The UAE, says Mr Savory is fast becoming what London used to be: “Dubai is now a meeting point for Africans, Indians, Turks and anyone looking to do cross-border business.”
While Dubai’s ascent as a global wealth hub is clear, questions remain about how resilient this growth really is. The memory of the 2008 financial crisis still looms large when property prices collapsed, expatriates fled, and the city struggled to sustain itself.
Kim Cornwall, a former high-ranking Merrill Lynch and SG Hambros private banker who now advises wealth managers, notes that “the Emirate of Dubai and all the top investment banks have extremely well-qualified economists asking exactly this question”.
He draws a comparison to the global financial crisis (GFC). “The GFC was caused by the complete drying up of credit on the back of the collapse of US mortgage-backed securities. The UAE dirham is linked to the US dollar, so that the contagion was immediate.”
He adds that Dubai had a number of short-term loans and credits that needed rolling over, which in normal circumstances would have been no problem, but in the GFC, credit just dried up almost overnight.
Mr Cornwall cautions that while Dubai has built buffers, “it could happen again, and there are a number of warning signs already flashing yellow.”
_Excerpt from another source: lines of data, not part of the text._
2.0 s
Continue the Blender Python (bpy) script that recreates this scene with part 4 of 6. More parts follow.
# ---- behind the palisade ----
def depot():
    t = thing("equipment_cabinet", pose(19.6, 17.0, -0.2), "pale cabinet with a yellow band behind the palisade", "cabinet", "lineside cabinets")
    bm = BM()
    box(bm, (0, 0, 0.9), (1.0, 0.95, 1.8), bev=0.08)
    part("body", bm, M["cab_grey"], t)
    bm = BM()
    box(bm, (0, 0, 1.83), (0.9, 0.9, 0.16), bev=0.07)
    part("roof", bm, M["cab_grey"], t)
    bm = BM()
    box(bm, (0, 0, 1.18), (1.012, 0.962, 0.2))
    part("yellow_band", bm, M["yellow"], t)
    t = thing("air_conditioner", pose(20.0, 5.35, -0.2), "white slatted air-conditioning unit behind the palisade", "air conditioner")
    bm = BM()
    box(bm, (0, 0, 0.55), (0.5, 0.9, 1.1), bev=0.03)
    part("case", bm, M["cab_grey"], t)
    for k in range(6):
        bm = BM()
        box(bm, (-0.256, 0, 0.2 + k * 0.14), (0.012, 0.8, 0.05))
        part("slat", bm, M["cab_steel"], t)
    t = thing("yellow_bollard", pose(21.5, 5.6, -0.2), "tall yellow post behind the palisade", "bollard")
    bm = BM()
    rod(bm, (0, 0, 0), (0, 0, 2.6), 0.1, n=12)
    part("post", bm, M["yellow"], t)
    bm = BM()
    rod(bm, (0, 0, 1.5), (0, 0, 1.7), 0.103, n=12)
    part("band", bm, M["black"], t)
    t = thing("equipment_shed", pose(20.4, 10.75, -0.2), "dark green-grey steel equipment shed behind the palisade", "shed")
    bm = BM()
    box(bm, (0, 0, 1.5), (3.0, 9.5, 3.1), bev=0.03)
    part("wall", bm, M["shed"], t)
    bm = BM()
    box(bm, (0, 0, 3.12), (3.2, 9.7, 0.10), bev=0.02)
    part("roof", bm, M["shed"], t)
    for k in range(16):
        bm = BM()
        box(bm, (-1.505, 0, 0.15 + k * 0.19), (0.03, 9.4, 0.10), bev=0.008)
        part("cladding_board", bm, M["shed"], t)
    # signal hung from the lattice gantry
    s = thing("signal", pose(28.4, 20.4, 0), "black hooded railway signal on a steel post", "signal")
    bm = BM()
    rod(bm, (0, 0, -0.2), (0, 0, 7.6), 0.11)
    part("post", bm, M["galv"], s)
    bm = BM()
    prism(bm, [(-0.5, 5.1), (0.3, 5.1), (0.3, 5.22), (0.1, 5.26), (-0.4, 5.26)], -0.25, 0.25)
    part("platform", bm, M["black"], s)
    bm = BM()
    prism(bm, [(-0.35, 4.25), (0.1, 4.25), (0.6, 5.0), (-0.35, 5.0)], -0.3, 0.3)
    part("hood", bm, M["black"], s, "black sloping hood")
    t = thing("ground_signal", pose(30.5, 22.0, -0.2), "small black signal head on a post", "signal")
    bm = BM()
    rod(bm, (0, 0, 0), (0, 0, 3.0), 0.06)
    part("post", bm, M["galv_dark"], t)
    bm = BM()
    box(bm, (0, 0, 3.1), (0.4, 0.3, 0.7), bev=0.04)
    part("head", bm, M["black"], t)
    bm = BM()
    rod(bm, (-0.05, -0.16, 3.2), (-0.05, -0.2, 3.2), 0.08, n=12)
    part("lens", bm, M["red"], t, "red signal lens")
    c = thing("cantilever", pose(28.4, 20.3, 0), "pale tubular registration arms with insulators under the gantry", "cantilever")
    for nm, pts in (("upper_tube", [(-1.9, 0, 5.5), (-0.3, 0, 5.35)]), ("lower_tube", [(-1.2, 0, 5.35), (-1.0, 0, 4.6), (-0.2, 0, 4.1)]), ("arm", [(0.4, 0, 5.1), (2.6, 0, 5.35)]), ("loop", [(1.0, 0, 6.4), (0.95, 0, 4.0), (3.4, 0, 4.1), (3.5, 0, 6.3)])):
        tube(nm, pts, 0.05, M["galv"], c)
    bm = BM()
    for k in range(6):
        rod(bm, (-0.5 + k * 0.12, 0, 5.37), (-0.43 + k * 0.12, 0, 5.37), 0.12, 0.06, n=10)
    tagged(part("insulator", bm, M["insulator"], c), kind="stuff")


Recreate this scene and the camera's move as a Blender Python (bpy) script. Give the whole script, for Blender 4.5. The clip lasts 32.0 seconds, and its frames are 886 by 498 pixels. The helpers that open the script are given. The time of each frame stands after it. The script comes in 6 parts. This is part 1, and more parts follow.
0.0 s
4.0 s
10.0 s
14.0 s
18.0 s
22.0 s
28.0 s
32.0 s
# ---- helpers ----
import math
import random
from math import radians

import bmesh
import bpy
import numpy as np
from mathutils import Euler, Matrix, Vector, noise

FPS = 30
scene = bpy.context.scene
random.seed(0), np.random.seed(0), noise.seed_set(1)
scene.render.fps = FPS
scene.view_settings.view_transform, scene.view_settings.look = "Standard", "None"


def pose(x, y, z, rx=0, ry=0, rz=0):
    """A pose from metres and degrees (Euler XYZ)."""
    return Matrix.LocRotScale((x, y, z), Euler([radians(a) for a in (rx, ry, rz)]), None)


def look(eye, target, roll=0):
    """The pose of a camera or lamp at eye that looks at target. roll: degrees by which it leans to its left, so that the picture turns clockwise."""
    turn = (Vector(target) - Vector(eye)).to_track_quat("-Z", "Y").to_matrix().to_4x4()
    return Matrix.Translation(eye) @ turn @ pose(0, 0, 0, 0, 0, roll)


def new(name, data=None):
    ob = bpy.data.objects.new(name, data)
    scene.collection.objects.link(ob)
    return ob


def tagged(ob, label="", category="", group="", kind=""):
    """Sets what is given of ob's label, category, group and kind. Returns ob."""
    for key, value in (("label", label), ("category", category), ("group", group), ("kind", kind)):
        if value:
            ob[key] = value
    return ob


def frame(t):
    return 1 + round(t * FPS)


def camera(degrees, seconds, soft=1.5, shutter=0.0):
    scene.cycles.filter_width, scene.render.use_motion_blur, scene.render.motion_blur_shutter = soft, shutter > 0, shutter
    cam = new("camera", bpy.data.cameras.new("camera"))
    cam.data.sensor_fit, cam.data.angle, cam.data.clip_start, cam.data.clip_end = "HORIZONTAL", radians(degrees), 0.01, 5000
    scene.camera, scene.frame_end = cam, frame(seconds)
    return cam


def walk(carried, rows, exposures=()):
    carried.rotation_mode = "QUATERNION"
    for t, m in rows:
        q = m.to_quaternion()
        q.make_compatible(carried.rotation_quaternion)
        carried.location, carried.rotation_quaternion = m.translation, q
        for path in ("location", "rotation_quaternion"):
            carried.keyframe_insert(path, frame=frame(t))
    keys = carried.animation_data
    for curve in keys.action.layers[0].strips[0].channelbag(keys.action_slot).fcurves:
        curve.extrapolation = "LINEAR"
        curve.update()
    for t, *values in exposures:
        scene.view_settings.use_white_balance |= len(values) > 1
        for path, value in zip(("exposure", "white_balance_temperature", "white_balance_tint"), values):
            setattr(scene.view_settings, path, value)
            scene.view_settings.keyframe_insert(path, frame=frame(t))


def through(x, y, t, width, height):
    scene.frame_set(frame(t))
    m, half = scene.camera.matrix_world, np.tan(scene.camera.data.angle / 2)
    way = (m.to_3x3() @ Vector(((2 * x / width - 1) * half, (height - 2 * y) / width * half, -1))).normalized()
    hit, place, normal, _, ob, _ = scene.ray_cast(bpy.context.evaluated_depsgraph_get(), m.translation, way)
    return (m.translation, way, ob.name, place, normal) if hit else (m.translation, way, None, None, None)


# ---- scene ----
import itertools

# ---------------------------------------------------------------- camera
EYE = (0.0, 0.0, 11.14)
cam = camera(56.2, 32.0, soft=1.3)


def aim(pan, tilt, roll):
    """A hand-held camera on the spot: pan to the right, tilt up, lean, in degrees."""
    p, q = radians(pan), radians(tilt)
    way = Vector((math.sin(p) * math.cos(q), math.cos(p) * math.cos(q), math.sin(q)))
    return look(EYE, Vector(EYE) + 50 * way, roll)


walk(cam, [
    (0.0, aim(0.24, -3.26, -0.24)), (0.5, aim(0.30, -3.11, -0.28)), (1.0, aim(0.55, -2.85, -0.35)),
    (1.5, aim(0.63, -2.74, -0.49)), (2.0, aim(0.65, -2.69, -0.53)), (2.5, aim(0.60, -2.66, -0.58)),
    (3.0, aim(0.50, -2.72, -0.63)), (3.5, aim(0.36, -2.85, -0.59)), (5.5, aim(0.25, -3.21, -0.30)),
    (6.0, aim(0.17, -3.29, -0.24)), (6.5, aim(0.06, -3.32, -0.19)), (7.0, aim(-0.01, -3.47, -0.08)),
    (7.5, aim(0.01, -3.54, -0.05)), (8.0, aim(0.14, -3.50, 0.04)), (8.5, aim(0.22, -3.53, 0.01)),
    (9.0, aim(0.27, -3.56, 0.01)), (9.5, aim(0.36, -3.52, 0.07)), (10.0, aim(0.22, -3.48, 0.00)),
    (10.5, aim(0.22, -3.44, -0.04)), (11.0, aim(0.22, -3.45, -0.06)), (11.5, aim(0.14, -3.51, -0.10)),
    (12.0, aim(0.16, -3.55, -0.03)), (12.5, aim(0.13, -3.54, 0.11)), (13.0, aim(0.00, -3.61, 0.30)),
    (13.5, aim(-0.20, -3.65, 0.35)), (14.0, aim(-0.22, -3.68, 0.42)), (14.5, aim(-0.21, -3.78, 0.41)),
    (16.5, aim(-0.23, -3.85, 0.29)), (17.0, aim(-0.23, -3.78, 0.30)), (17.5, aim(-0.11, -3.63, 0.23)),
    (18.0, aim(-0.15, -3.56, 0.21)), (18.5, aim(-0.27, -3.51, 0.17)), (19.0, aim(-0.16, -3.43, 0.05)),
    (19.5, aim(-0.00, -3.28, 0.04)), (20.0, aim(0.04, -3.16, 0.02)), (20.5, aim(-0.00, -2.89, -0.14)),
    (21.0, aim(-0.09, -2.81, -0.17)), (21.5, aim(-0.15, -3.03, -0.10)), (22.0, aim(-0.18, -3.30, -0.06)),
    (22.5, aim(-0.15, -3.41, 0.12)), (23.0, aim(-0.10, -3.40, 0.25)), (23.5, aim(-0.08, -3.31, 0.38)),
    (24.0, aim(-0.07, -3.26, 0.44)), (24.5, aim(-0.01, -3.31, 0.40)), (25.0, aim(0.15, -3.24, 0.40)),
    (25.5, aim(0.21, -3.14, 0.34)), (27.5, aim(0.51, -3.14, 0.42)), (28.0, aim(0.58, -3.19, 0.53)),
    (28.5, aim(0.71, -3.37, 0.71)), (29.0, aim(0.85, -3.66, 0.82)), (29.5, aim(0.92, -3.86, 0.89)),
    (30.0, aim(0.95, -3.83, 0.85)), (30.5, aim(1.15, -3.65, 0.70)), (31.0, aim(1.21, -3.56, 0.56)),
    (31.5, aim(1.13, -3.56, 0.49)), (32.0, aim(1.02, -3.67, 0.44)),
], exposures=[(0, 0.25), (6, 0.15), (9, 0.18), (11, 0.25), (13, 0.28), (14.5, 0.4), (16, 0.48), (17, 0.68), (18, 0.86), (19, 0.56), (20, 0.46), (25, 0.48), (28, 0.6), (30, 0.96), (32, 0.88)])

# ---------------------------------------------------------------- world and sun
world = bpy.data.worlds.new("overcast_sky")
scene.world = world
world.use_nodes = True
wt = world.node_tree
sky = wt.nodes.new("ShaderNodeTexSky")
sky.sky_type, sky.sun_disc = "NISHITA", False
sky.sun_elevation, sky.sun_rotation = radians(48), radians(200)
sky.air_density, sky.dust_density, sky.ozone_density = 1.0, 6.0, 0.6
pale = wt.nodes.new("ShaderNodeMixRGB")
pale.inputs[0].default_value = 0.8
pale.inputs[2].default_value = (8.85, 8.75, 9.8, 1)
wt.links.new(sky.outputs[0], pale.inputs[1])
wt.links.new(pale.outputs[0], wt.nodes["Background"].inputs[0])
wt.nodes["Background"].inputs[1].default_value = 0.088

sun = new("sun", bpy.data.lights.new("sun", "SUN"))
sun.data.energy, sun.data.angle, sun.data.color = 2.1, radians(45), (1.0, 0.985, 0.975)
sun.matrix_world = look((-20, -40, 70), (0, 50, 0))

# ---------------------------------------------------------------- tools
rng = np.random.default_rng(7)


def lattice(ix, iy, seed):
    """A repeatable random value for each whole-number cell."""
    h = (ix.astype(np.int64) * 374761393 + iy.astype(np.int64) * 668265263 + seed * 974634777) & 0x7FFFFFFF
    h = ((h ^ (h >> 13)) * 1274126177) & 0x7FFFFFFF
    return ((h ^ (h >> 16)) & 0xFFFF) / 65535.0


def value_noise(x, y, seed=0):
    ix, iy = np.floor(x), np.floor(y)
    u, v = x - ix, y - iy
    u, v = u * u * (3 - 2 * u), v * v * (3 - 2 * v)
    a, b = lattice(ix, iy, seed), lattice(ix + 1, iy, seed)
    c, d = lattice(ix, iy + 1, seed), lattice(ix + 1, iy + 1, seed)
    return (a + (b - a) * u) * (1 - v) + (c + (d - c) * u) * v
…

Business-friendly government, fiscal unattractiveness in the West and loose global conditions underpin Dubai’s boom. “Any of these could change,” he says. Especially financial conditions, which “could tighten very quickly in the event of a collapse in crypto and/or US stock markets”.
He points to three warning signs worth monitoring: excessive real estate speculation, the presence of international crime families and unbridled optimism.
“As in the GFC of 2008/2009, I suspect outside events will cause the next crisis in Dubai,” he concludes. “This time, most of the leverage is not with the government but rather with real estate and crypto speculators.”